United States v. Hsi Huei Tsai

*699BERZON, Circuit Judge,

Concurring.

Although I agree with Parts I, III, IV and V of the majority’s opinion and with the result reached, I write separately with regard to Part II.

As to Part II, I would also conclude that the district court did not err in denying the motion to suppress the search. However, I would rely only on the second ground of the majority’s opinion — that “Inspector Westlake had reasonable cause to believe that Tsai had rendered himself inadmissible by aiding and abetting aliens in their attempt to enter the United States illegally.” See 8 U.S.C. § 1182(a)(6)(E)© (1994). There is no reason to reach any other question concerning the validity of the search.

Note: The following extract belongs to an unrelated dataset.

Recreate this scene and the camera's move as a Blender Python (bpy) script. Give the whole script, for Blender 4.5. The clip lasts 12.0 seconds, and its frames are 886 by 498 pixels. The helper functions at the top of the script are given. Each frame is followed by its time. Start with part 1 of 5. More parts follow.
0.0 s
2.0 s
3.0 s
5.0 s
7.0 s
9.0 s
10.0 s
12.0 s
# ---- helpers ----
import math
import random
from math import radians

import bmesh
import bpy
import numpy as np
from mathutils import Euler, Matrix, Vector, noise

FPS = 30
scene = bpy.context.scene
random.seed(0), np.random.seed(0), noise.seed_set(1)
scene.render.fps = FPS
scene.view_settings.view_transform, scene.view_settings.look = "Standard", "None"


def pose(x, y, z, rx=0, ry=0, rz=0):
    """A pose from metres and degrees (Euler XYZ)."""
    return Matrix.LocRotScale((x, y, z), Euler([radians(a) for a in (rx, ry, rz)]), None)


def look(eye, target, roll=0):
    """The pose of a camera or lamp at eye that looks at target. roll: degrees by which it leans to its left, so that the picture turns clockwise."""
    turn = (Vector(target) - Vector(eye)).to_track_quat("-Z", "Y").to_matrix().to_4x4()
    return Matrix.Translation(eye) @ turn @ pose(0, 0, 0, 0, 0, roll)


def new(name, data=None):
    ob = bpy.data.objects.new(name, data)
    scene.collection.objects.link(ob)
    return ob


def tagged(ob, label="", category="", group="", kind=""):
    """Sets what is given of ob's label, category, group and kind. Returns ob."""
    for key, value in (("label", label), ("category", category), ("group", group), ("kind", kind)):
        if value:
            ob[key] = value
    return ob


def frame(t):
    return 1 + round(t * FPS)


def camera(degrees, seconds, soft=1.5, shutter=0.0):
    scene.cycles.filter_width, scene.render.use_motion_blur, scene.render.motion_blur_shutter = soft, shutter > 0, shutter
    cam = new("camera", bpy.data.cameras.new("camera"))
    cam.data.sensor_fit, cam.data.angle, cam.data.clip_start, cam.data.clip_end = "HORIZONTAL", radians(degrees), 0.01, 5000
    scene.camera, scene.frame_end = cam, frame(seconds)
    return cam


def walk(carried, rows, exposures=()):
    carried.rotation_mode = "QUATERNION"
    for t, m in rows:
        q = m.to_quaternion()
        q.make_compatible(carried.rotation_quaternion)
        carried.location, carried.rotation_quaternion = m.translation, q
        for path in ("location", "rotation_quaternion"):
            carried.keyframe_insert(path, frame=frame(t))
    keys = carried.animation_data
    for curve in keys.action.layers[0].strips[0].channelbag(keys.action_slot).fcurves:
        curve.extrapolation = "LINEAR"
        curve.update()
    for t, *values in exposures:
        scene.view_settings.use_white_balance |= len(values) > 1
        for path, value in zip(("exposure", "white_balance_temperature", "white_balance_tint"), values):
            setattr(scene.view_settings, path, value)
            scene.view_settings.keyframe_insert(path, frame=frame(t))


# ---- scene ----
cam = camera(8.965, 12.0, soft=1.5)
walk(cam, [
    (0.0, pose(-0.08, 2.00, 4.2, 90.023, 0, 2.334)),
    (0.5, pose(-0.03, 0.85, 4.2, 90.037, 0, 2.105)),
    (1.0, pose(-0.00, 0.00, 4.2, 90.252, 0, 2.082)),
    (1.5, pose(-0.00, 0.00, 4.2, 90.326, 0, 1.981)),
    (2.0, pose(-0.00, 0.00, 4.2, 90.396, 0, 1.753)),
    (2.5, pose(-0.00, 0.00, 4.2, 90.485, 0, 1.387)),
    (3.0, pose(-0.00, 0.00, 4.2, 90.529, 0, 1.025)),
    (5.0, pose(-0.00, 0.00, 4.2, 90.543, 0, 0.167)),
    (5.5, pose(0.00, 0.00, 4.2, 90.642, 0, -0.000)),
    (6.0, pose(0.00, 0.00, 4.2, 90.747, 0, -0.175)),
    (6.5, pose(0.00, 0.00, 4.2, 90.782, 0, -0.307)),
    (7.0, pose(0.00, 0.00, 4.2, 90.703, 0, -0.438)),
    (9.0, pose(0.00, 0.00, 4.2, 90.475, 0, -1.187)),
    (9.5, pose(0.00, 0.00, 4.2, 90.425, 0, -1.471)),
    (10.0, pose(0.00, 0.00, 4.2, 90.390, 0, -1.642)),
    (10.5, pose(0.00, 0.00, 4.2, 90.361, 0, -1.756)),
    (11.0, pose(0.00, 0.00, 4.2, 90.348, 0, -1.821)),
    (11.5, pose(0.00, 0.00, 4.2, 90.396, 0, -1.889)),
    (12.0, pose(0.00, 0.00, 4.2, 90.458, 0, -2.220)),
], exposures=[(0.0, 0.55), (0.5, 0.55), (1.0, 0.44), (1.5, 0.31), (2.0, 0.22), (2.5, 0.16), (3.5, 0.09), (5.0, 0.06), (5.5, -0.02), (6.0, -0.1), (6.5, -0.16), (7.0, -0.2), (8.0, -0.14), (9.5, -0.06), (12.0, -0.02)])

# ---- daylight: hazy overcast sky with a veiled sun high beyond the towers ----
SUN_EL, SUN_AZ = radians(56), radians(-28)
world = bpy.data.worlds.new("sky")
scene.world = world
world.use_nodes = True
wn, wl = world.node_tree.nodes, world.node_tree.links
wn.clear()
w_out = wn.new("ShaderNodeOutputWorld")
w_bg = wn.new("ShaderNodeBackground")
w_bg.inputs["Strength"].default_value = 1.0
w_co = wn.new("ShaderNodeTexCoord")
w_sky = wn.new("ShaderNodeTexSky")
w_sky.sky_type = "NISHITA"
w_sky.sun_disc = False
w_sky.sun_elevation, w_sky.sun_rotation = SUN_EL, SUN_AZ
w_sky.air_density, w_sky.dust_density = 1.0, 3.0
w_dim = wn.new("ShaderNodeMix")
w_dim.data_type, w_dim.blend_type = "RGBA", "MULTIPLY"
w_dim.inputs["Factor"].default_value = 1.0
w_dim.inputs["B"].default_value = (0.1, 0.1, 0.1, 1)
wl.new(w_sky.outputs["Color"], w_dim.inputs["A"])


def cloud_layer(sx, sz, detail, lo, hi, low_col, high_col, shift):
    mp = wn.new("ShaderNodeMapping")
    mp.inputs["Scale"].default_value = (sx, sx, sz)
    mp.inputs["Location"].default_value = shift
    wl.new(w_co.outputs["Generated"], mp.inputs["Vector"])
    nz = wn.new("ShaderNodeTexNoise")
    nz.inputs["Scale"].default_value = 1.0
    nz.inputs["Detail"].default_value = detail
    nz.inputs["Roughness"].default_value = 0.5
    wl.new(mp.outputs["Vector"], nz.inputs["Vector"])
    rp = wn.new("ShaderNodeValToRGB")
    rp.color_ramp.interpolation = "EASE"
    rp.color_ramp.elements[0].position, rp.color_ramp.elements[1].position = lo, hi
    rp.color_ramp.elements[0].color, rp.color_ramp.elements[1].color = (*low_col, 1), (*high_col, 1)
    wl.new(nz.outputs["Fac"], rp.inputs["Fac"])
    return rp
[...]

As explained in footnote 5 of the majority opinion, although he was coming from Guam, Tsai could properly be “regarded as seeking admission” to the United States. Tsai was therefore subject to removal or denial of admission if he were found to have aided or abetted another alien’s attempted or successful illegal entry into the United States, and there was by the time of the search reasonable cause to believe that he had done so. 8 U.S.C. § 1182(a)(6)(E)® & (d)(7). The INS has statutory authority to search without a warrant in these circumstances. See 8 U.S.C. § 1357(c) (Supp. II 1996). Although Congress cannot authorize an act that violates the Constitution, the search authorized by this statute does not present a Fourth Amendment problem. See United States v. Ramsey, 431 U.S. 606, 616—619, 97 S.Ct. 1972, 52 L.Ed.2d 617 (1977).

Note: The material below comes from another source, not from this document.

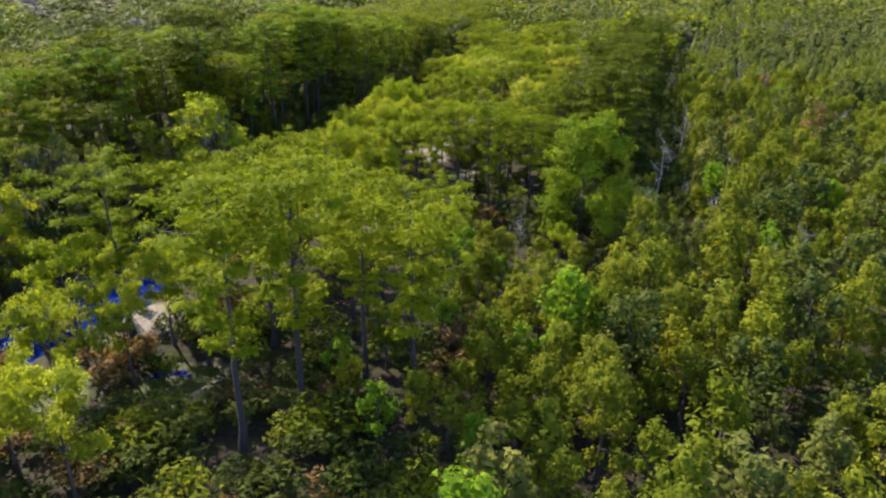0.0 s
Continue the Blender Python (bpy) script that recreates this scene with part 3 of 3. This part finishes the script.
# the crowded creek side of the strip
for x, y in scatter(58, -66, -16, -16, 66, 3.6, lambda x, y: in_strip(x, y) and creek_off(x, y)[0] < 26 and not open_at(x, y)):
    if rnd.uniform() < 0.45:
        stand("broadleaf_tree", ROUND, x, y, float(rnd.uniform(8.0, 11.5)), 12, float(rnd.uniform(0.75, 0.95)), L_ROUND, "broadleaf trees of the strip")
    else:
        stand("cypress_tree", FLAT, x, y, float(rnd.uniform(9, 12.5)), 16, float(rnd.uniform(0.85, 1.05)), L_FLAT, "cypresses of the strip")
# mixed trees at the far end of the strip
for x, y in scatter(52, -4, 66, 139, 200, 4.2, lambda x, y: in_strip(x, y) and not open_at(x, y)):
    if rnd.uniform() < 0.5:
        stand("broadleaf_tree", ROUND + ROUND_PALE, x, y, float(rnd.uniform(8.0, 11.5)), 12, float(rnd.uniform(0.75, 1.0)), L_ROUND, "broadleaf trees of the strip")
    else:
        stand("cypress_tree", FLAT, x, y, float(rnd.uniform(9.5, 13)), 16, float(rnd.uniform(0.8, 1.0)), L_FLAT, "cypresses of the strip")
# young trees under and between the others
for x, y in scatter(50, -26, 34, 40, 140, 3.0, lambda x, y: in_strip(x, y) and not open_at(x, y)):
    if rnd.uniform() < 0.5:
        stand("broadleaf_tree", ROUND + ROUND_PALE, x, y, float(rnd.uniform(4.0, 7.0)), 12, float(rnd.uniform(0.7, 0.95)), "young broadleaf tree under the swamp cypresses", "young trees of the strip")
    else:
        stand("cypress_tree", BELT, x, y, float(rnd.uniform(4.5, 8.0)), 15.5, float(rnd.uniform(0.8, 1.0)), "young green cypress among taller trees", "young trees of the strip")
# the low woods beyond the edge
for x, y in scatter(255, -4, 85, 14, 150, 2.5, lambda x, y: 4.5 < edge_off(x, y) < 38 and x < 0.55 * y + 19 and y > 21 and not open_at(x, y)):
    r = rnd.uniform()
    kinds = LOW if r < 0.62 else LOW_FRESH if r < 0.68 else LOW_GOLD if r < 0.75 else LOW_BROWN if r < 0.77 else LOW_MOSS if r < 0.86 else DIM
    stand("scrub_tree", kinds, x, y, float(rnd.uniform(6.0, 9.8)), 7.5, float(rnd.uniform(0.95, 1.35)), L_LOW, "low woods")
for x, y in scatter(22, 15, 80, 55, 170, 2.0, lambda x, y: 0.5 < edge_off(x, y) < 30):
    stand("dead_tree", DEAD, x, y, float(rnd.uniform(4, 8)), 9, 1.0, L_DEAD, "dead trees")
# thickets; in the shaded gap they get darker leaves that carry its shade
for x, y in scatter(122, -8, 36, 36, 98, 1.7, lambda x, y: not pale_at(x, y) and (open_at(x, y) or (y < 76 and edge_off(x, y) > -7) or (y > 76 and 0 < edge_off(x, y) < 7)) and math.hypot(x - 14.5, y - 69.5) > 4):
    stand("thicket", LOW_THICKET + LOW_GOLD + LOW_FRESH[:1] if y < 70 and x < 13 else DIM, x, y, float(rnd.uniform(2.8, 5.4)), 7.5, 1.3, "low leafy thicket on the swamp floor", "thickets of the low woods", "thicket")
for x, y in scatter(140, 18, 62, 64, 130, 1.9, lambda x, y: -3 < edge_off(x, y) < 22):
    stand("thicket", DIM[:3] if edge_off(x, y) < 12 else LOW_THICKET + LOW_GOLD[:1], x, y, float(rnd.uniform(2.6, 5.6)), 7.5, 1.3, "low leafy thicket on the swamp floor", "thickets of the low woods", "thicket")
# brown and dim brush on the floor of the near end
for x, y in scatter(60, -30, 4, 26, 54, 1.3, lambda x, y: in_strip(x, y) and not pale_at(x, y)):
    stand("bush", BUSH, x, y, float(rnd.uniform(1.2, 2.8)), 2.2, 1.3, "brown and dark brush on the swamp floor", "bushes of the swamp", "bush")
# brighter scrub where the strip meets the low woods
for x, y, h in [(5, 44, 5.0), (8, 41, 4.6), (11, 45, 6.0), (14, 41, 5.2), (9, 49.5, 6.0), (17, 44.5, 6.4), (5.5, 52, 4.4), (7, 58, 5.0), (10.5, 55.5, 5.6), (5.8, 67, 5.0), (4, 60.5, 5.0), (12.5, 60.5, 5.6), (16, 54.5, 7.0), (2, 56, 5.0), (14.5, 49, 6.2), (19.5, 50, 7.0), (9.5, 64, 5.2)]:
    stand("scrub_tree", LOW_GOLD if y < 53 else LOW, x, y, h, 7.5, 1.3, "yellow-green scrub tree in the low swamp woods", "low woods")
stand("scrub_tree", LOW_FRESH, 12.2, 47.8, 7.2, 7.5, 1.3, "bright green scrub tree in the low swamp woods", "low woods")
stand("scrub_tree", LOW, 18.2, 60.0, 11.2, 7.5, 0.9, L_LOW, "low woods")
# low trees on the edges of the mud by the creek
for x, y, h in [(-15.8, 85.6, 4.2), (-17.8, 81.8, 3.8), (-13.2, 85.4, 4.6), (-18.6, 87.0, 3.4)]:
    stand("broadleaf_tree", ROUND, x, y, h, 12, 0.85, "young broadleaf tree at the edge of a mud clearing", "young trees of the strip")
# bushes: the gap along the edge, the near end, the banks
for x, y in scatter(230, -45, 60, 20, 165, 1.4, lambda x, y: (creek_off(x, y)[0] > creek_off(x, y)[1] - 0.5 and edge_off(x, y) < 6 and not any(math.hypot(x - a, y - b) < r * 0.7 for a, b, r in CLEARINGS)) or -0.3 < bank(x, y) < 5):
    stand("bush", BUSH, x, y, float(rnd.uniform(1.2, 3.0)), 2.2, 1.15, "low dark bush on the swamp floor", "bushes of the swamp", "bush")


# ---- woods that run on to the horizon ----
def upright(rng, n, leaf):
    """A slender tree of the low woods: leafy sprays one above another."""
    out = []
    for k in range(4):
        up = (k + 0.5) / 4
        a, out_by = rng.uniform(0, 6.28), rng.uniform(0.1, 0.5) * (1.2 - up)
        c = (math.cos(a) * out_by * 1.5, math.sin(a) * out_by * 1.5, 2.6 + 4.6 * up)
        r = rng.uniform(0.7, 1.15) * (1.3 - 0.55 * up)
        out.append(puff(rng, c, (r, r, r * 1.35), max(3, n // 4), leaf * 0.9, 0.45, 0.55, 0.0, n < 60, 0.22))
    return joined(out)


def rounded(rng, n, leaf):
    """A broad crown of the far woods: a ring of leafy clumps about a high one."""
    out = []
    for k in range(5):
        far_out = 0.0 if k == 0 else rng.uniform(0.5, 0.85)
        a, s = k * 1.57 + rng.normal() * 0.25, rng.uniform(0.85, 1.3)
        c = (math.cos(a) * far_out * 2.2, math.sin(a) * far_out * 2.2, 6.6 - 2.2 * far_out ** 2 + rng.normal() * 0.25)
        # core under the leaves, added so the clump shades itself
        out.append(lump(rng, c, (s * 0.46, s * 0.46, s * 0.36), 5, 1))
        out.append(puff(rng, c, (s * 1.1, s * 1.1, s * 0.9), max(3, n // 5), leaf * 0.85, 0.5, 0.62, 0.0, n < 60, 0.2))
    return joined(out)


def layered(rng, n, leaf):
    """A far cypress: flat sprays in tiers on a bare stem."""
    out = []
    for k in range(8):
        up = k / 7
        a, r = k * 2.4 + rng.normal() * 0.3, (0.5 + 0.5 * up) * rng.uniform(0.3, 0.9) * 2.6
        c = (math.cos(a) * r, math.sin(a) * r, 9.0 + 6.2 * up)
        out.append(puff(rng, c, (1.5, 1.5, 0.6), max(3, n // 8), leaf, 0.9, 0.5, 0.2, False, 0.3))
    return joined(out)


def stamped(shape, rng, places, sizes, talls):
    """Copies of one shape, turned and sized, at the given places."""
    v, f = shape
    a = rng.uniform(0, 6.28, len(places))
    ca, sa = np.cos(a)[:, None], np.sin(a)[:, None]
    x = (v[None, :, 0] * ca - v[None, :, 1] * sa) * sizes[:, None] + places[:, 0:1]
    y = (v[None, :, 0] * sa + v[None, :, 1] * ca) * sizes[:, None] + places[:, 1:2]
    z = v[None, :, 2] * talls[:, None] + 0 * x
    faces = f[None] + (np.arange(len(places)) * len(v))[:, None, None]
    return np.stack([x, y, z], -1).reshape(-1, 3), faces.reshape(-1, f.shape[1])


FAR_KINDS = {"green": (FAR_GREEN, "mixed low swamp woods running on to the horizon"), "grey": (FAR_GREY, "grey-green mossy woods running on to the horizon"),
             "pale": (CYPRESS, "scattered yellow-green crowns in the far woods"), "cypress": (FAR_CYPRESS, "cypress tops behind the creek bank"),
             "bare": (FAR_BARE, "bare grey twiggy crowns in the far woods"), "inner": (UNDER, "undergrowth and dark cores that carry shade in the far woods")}


def far_woods():
    rng = np.random.default_rng(99)
    heaps = {k: [] for k in FAR_KINDS}
    bands = [(0, 140, 3.1, 116, 0.46), (140, 240, 4.1, 70, 0.70), (240, 400, 5.8, 36, 1.1), (400, 760, 9.5, 24, 1.8), (0, 230, 3.9, 48, 0.78)]
    for band, (near, far, step, n, leaf) in enumerate(bands):
        xs, ys = np.meshgrid(np.arange(-760, 600, step), np.arange(-420, 860, step), indexing="ij")
        d = np.hypot(xs - 10, ys - 85)
        here = (d > near) & (d <= far)
        xs, ys = xs[here], ys[here]
        xs, ys = xs + rng.uniform(-0.55, 0.55, xs.shape) * step, ys + rng.uniform(-0.55, 0.55, ys.shape) * step
        c, w, e = off_line(xs, ys, CREEK), half_width(ys), off_line(xs, ys, EDGE)
        far_bank = c < -w - 17
        strip_far = (np.abs(c) > w + 1) & (e < 0) & ((ys < -14) | (ys > 198))
        low = (e > 38) | ((e > 3) & (ys > 148)) | ((e > 3) & (ys < 17)) | ((e > 4) & (xs > 0.55 * ys + 19))
        south = (e < 0) & (c > w + 3) & (ys < 15) & (ys > -16)
        keep = far_bank | strip_far | low | south | ((c < -w - 1) & ((ys < 15) | (ys > 290)))
        # the last band is the lighter cover of the woods behind the way in
        behind = (xs > 0.66 * ys + 24) | ((ys < 12) & (xs > 12 - 0.42 * (117.5 - ys)))
        keep &= behind if band == 4 else ~behind
        xs, ys, c, w, e, far_bank, behind = xs[keep], ys[keep], c[keep], w[keep], e[keep], far_bank[keep], behind[keep]
        back, pick = -c - w, rng.uniform(size=xs.shape)
        tall = (far_bank & (back > 18) & (pick < np.interp(back, [20, 30, 60, 80], [0.5, 0.6, 0.45, 0.0]))) | ((np.abs(c) < 60) & ((ys < 0) | (ys > 196)) & (e < 2) & (pick < 0.3))
        patch = 0.7 * wave(xs, ys, 11.0, 2.0) + 0.6 * wave(xs, ys, 31.0, 0.7) + rng.normal(size=xs.shape) * 0.55
        kind = np.where(patch > 1.65, 3, np.where(patch > 0.25, 1, 0))
        kind = np.where((kind == 0) & (pick > 0.93), 2, kind)
        kind = np.where(tall, 4, kind)
        wide_crowns = (e < 0) & (rng.uniform(size=xs.shape) < 0.85)
        # broad crowns stand farther apart, with dark gaps between
        kind = np.where(wide_crowns & ~tall & (rng.uniform(size=xs.shape) < 0.6), 9, kind)
        swell, which = wave(xs, ys, 17.0), rng.integers(0, 3, xs.shape)
        for variant in range(3):
            mine = which == variant
            shapes = {False: upright(rng, n, leaf), True: rounded(rng, n, leaf)}
            for k, heap in enumerate(("green", "grey", "pale", "bare")):
                for broad in (False, True):
                    at = mine & (kind == k) & (wide_crowns == broad)
                    if not at.any():
                        continue
                    size = np.clip(rng.lognormal(-0.04, 0.36, at.sum()), 0.5, 1.45) * (step / 3.4) ** 0.75 * (1.7 if broad else 1.1)
                    high = np.clip((1.0 + 0.16 * swell[at] + rng.normal(size=at.sum()) * (0.24 if broad else 0.15)) * (1.3 if broad else 1.0), 0.5, 1.9)
                    heaps[heap].append(stamped(shapes[broad], rng, np.stack([xs[at], ys[at]], 1), size, high))
            at = mine & tall
            if at.any():
                high = np.interp(back[at], [-60, 0, 25, 50, 68, 90], [0.66, 0.72, 1.16, 0.94, 0.72, 0.6]) * np.where(ys[at] > 165, 0.8, 1.0) * rng.uniform(0.86, 1.1, at.sum())
                heaps["cypress"].append(stamped(layered(rng, int(n * 1.5), leaf), rng, np.stack([xs[at], ys[at]], 1), rng.uniform(0.9, 1.25, at.sum()) * max(1.0, step / 4.5), high))
            # dark cores hide the ground and stand in for shade between crowns
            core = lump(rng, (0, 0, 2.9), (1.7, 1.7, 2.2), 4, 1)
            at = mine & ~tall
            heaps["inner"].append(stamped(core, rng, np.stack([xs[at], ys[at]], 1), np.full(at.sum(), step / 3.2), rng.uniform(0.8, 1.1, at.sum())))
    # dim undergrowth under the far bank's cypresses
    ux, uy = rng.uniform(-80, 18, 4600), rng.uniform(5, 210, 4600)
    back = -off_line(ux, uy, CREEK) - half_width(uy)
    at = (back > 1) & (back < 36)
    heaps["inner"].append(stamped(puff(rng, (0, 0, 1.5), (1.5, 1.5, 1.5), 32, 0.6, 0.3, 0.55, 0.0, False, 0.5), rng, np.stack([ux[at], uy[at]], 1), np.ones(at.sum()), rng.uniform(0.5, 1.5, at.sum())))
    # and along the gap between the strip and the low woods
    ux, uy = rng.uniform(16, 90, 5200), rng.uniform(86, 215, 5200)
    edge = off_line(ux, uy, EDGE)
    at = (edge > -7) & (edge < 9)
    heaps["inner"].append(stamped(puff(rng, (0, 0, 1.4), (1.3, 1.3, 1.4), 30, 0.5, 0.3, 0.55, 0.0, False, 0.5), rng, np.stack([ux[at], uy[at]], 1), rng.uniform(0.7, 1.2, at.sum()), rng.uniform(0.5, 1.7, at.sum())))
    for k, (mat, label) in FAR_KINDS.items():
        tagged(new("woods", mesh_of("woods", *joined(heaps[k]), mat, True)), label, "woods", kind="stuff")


far_woods()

We need not address any broader question concerning the limitations, if any, on border searches. The authority to search at the border has always been justified as “necessary to prevent smuggling and to prevent prohibited articles from entry,” United States v. 12,200-Ft. Reels of Film, 413 U.S. 123, 125, 93 S.Ct. 2665, 37 L.Ed.2d 500 (1973), and to determine whether the individual presenting himself at the border is “entitled to come in.” Carroll v. United States, 267 U.S. 132, 154, 45 S.Ct. 280, 69 L.Ed. 543 (1925). A search which happens to be at the border but is not motivated by either of these two “national self protection” interests (id.) may not be “routine” in the sense that term is used in the border search cases, as it is not within the rationale for declaring such searches reasonable without a warrant or probable cause.

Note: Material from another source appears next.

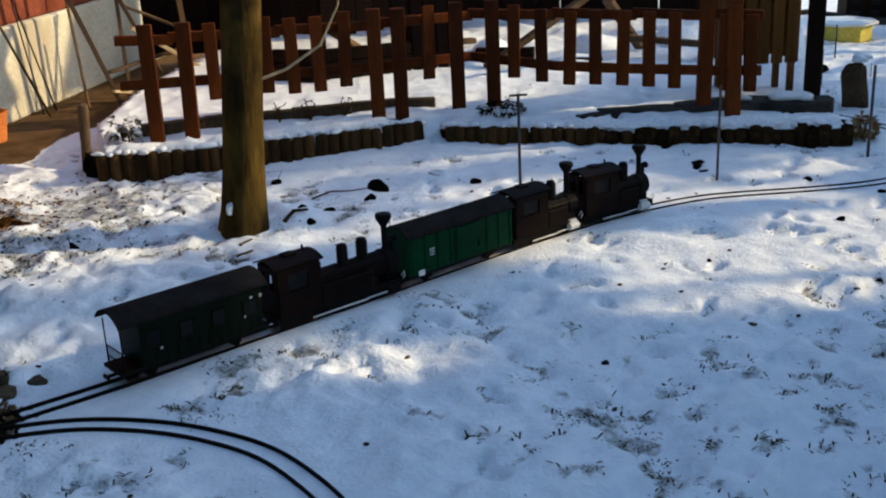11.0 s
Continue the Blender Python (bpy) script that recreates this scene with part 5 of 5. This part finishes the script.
# slab and block share a near-black tone that carries the recess's shade
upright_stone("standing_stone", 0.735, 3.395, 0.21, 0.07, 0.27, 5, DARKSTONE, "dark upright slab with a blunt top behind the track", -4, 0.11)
upright_stone("stone_block", 0.745, 3.335, 0.21, 0.06, 0.10, 6, DARKSTONE, "squared stone block at the foot of the dark slab, darkened for shade", -4, 0.05)
upright_stone("stone_block", 1.045, 3.275, 0.135, 0.09, 0.115, 7, SLATE, "small grey rounded stone block beside the track", -8, 0.2)
rock_mass("standing_stone", 5.83, 2.12, (0.16, 0.13, 0.29), 19, SANDSTONE, "upright grey-brown field stone capped with snow", 30)
snow_clumps([(5.81, 2.11, 0.235), (5.84, 2.13, 0.24), (5.845, 2.10, 0.23), (5.80, 2.09, 0.225)], "cap of snow on the upright stone", 15, 0.035)
t = thing("tree_stump", "conifer stem rising beside the palisade, coloured black for shade", "tree")
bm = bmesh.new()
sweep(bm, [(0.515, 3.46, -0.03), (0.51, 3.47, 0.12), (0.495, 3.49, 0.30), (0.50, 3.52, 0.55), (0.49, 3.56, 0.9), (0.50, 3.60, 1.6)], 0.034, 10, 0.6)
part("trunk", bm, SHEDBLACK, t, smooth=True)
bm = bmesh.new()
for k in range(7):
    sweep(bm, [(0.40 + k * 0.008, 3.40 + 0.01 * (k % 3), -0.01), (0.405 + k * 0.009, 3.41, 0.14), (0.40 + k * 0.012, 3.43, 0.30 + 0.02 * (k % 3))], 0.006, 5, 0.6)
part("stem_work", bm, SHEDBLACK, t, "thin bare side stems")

bm = bmesh.new()
box(bm, (0.085, 0.055, 0.008), (0, 0, 0.004), bevel=0.0015)
b1 = tagged(part("board", bm, BOARD), "pale weathered board lying on the earth beside the track", "board")
b1.matrix_basis = pose(0.325, 2.885, 0.006, 0, 0, -12)
bm = bmesh.new()
box(bm, (0.09, 0.06, 0.007), (0, 0, 0.0035), bevel=0.0015)
b2 = tagged(part("board", bm, BOARD), "pale weathered board lying over another board", "board")
b2.matrix_basis = pose(0.395, 2.885, 0.0155, 0, 0, -9)
bm = bmesh.new()
rod(bm, (0.095, 2.665, 0.022), (0.14, 2.575, 0.024), 0.004, 0.003)
tagged(part("iron_peg", bm, STEEL), "short dark iron peg lying at the snow's edge", "peg")

# ---- second stone step under the fence ----
def stone_step(line, h, label, seed, base=0.075):
    t = thing("stone_edging", label, "garden edging")
    r = random.Random(seed)
    pts, heads = along(line, 0.125)
    for p, a in zip(pts, heads):
        bm = bmesh.new()
        box(bm, (0.130, 0.05, h * r.uniform(0.9, 1.08)), (0, 0, h / 2), bevel=0.006)
        for v in bm.verts:
            v.co += Vector((noise.noise(v.co * 30 + Vector((p.x * 9, 0, 0))), noise.noise(v.co * 30 + Vector((0, p.y * 9, 0))), 0)) * 0.004
        ob = part("block", bm, SANDSTONE, t)
        ob.matrix_basis = pose(p.x, p.y, base, 0, 0, math.degrees(a) + r.uniform(-4, 4))


stone_step([(3.64, 4.23), (3.94, 4.04), (4.19, 3.83), (4.44, 3.67), (4.58, 3.48)], 0.09, "row of tan-grey stone blocks stepping up under the fence", 3)
slab("slate_slab", 5.15, 2.41, (0.46, 0.17, 0.05), -46, 4, SLATE, "dark slate slab under the fence, snow on top", z=0.10)
slab("slate_slab", 5.3, 2.18, (0.34, 0.20, 0.06), -50, 9, SLATE, "thick grey stone slab beside the wooden booth", z=0.09)
slab("slate_slab", 4.94, 2.65, (0.42, 0.11, 0.04), -52, 7, SLATE, "narrow slate slab lying in the snowy bed", z=0.10)
slab("slate_slab", 4.74, 2.81, (0.16, 0.06, 0.03), -30, 12, SLATE, "small slate slab lying in the snowy bed", z=0.105)
snow_clumps([(5.27, 2.2, 0.145), (5.32, 2.16, 0.145), (5.19, 2.39, 0.145)], "thin snow lying on the stone slab", 25, 0.09)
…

Here, the search, even if motivated by an interest in enforcing criminal sanctions (which is far from clear), does come within the basic rationale for border searches, as the criminal law at issue is one directly related to entry into the country. So the majority is quite likely correct as to its conclusion that the search remained a routine border search. But there is no reason to address the question here, and I would not do so.